Su naturaleza incorporada al sistema elemental de los fogones y los alimentos trasluce una verdad natural, una suerte de carácter auténtico que, por el contrario, parece tan fácil de trucar en el cronógrafo de muñeca.
Un individuo, ahora, tienen más de un reloj y no aquella pieza única e irremplazable que se había recibido en un momento especial y cuya aura santa lo acompañaba siempre. Con diferentes unidades el reloj de pulsera ha perdido buena parte de su caudal reverencial y ha pasado a ser, en nuestros tiempos, un complemento, un capricho, un aderezo, una curiosidad o una joya.

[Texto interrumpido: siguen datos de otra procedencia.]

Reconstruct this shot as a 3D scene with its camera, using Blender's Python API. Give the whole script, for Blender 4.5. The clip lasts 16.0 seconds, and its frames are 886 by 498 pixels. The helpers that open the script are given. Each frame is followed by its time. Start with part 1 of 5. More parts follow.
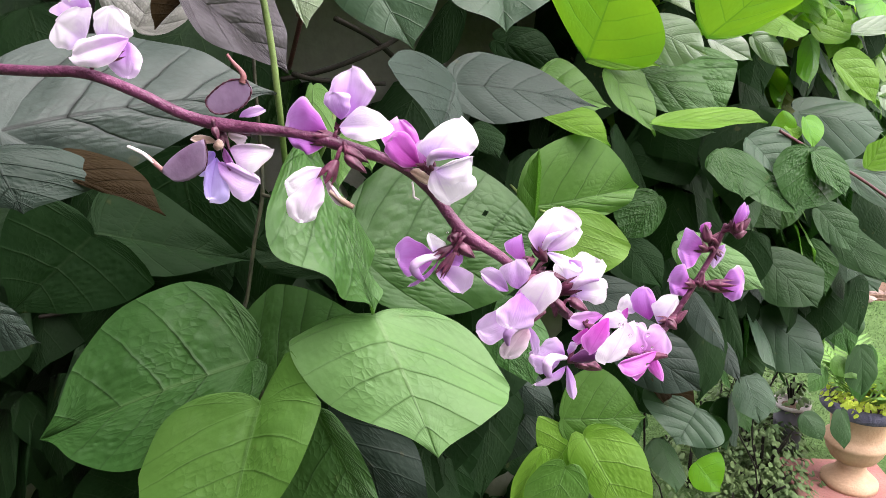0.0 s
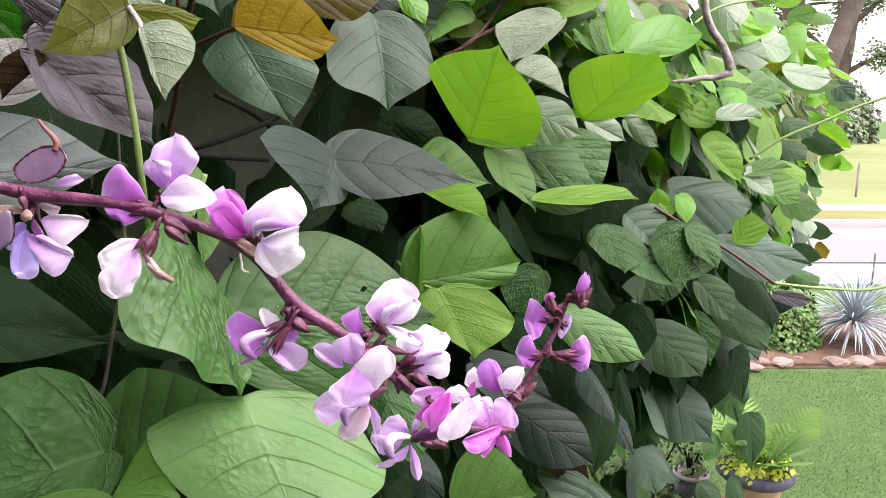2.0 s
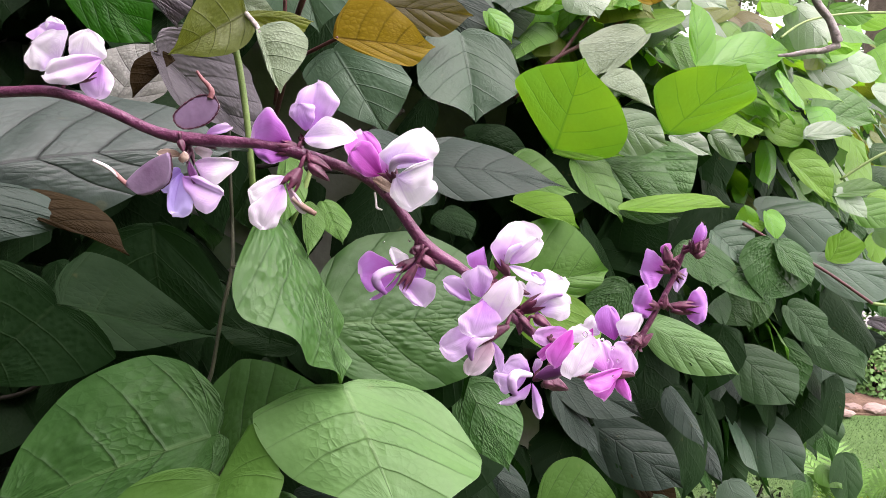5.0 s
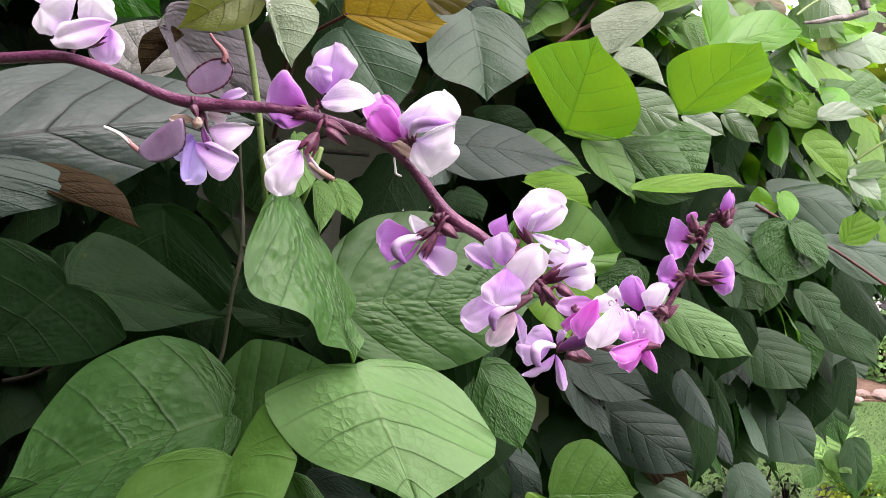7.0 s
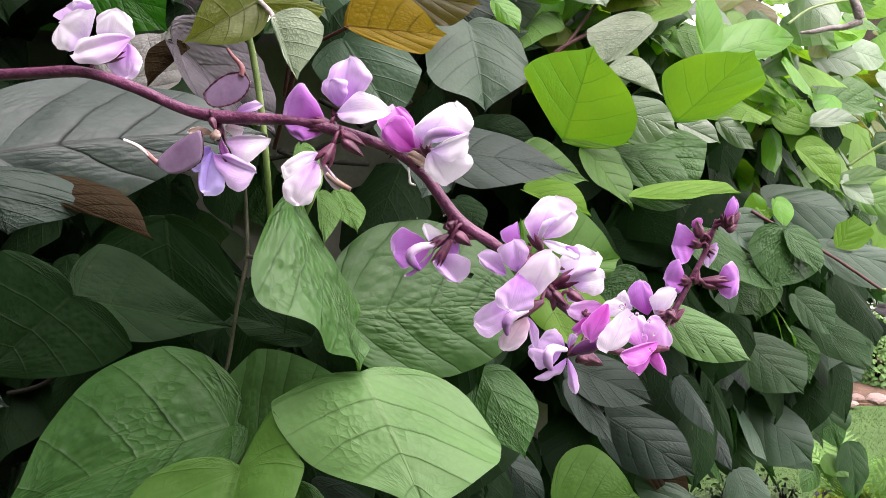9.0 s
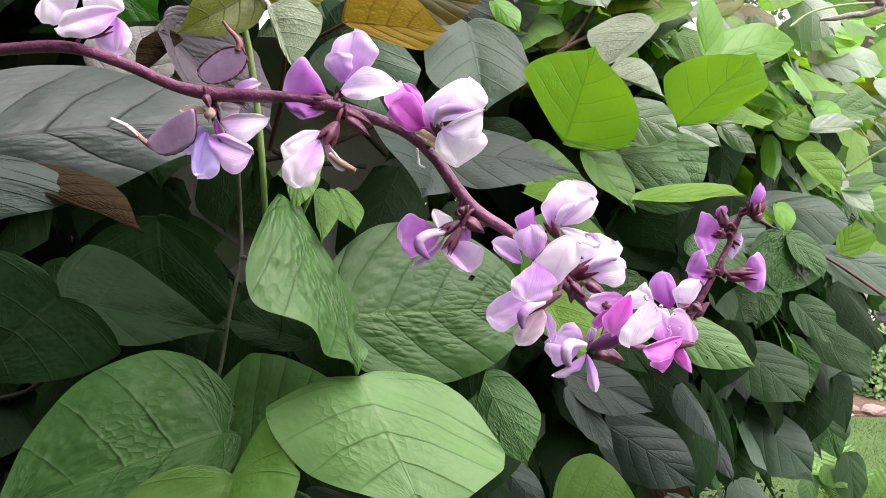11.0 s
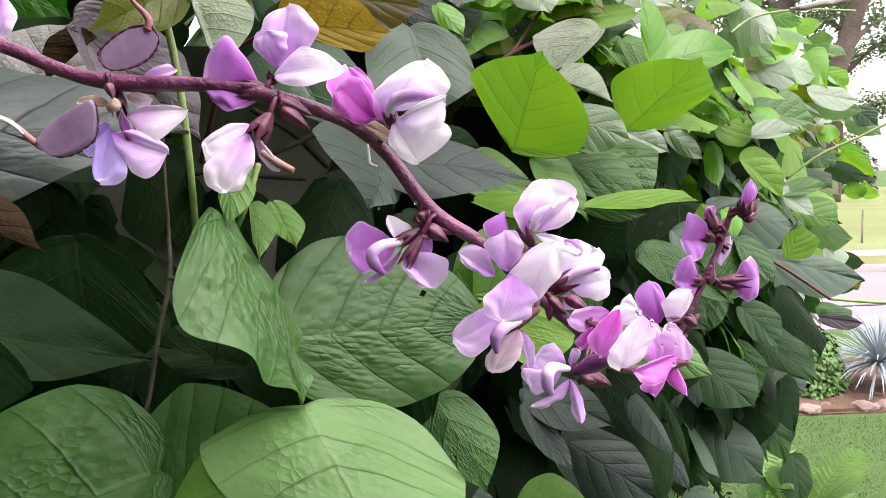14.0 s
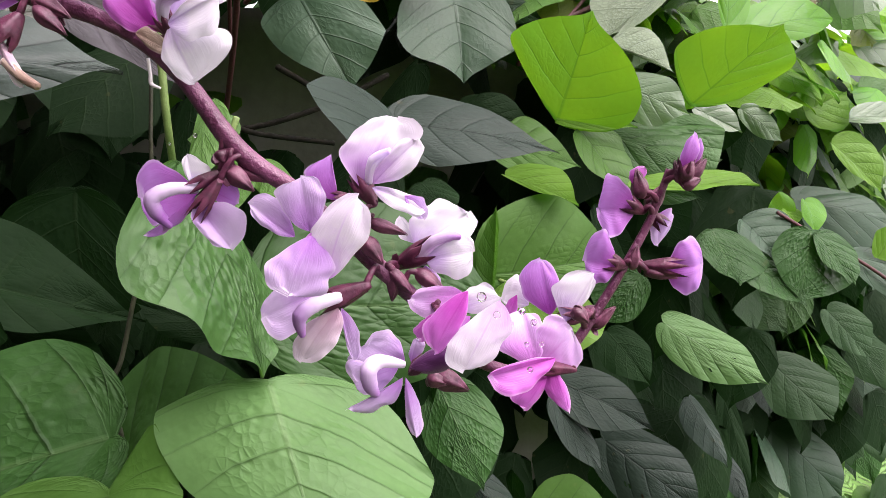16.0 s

Miles de diseños y precios distintos entre una incalculable cantidad de marcas han trivializado la identidad del reloj, ajustado por correas de plástico, de cáñamo o de latón. Frente a esta barahunda, una de las más abrumadoras del consumo, el reloj de cocina parece una excepción, seudomonumento que proyecta su dominio sobre la voluntad de la casa y en un recinto como la cocina que ha ido ganando prestigio y presencia en relación al salón, lugar donde los amigos modernos se reúnen en detrimento del antiguo salón. Un salón en declive frente a una cocina que gana auge y prestigio, reciclada como una pieza que vuelve a comportarse casi como el llamado "vestíbulo" o "la casa del fuego" en el medievo, es decir la única parcela casera donde se alzan y se ven las llamas.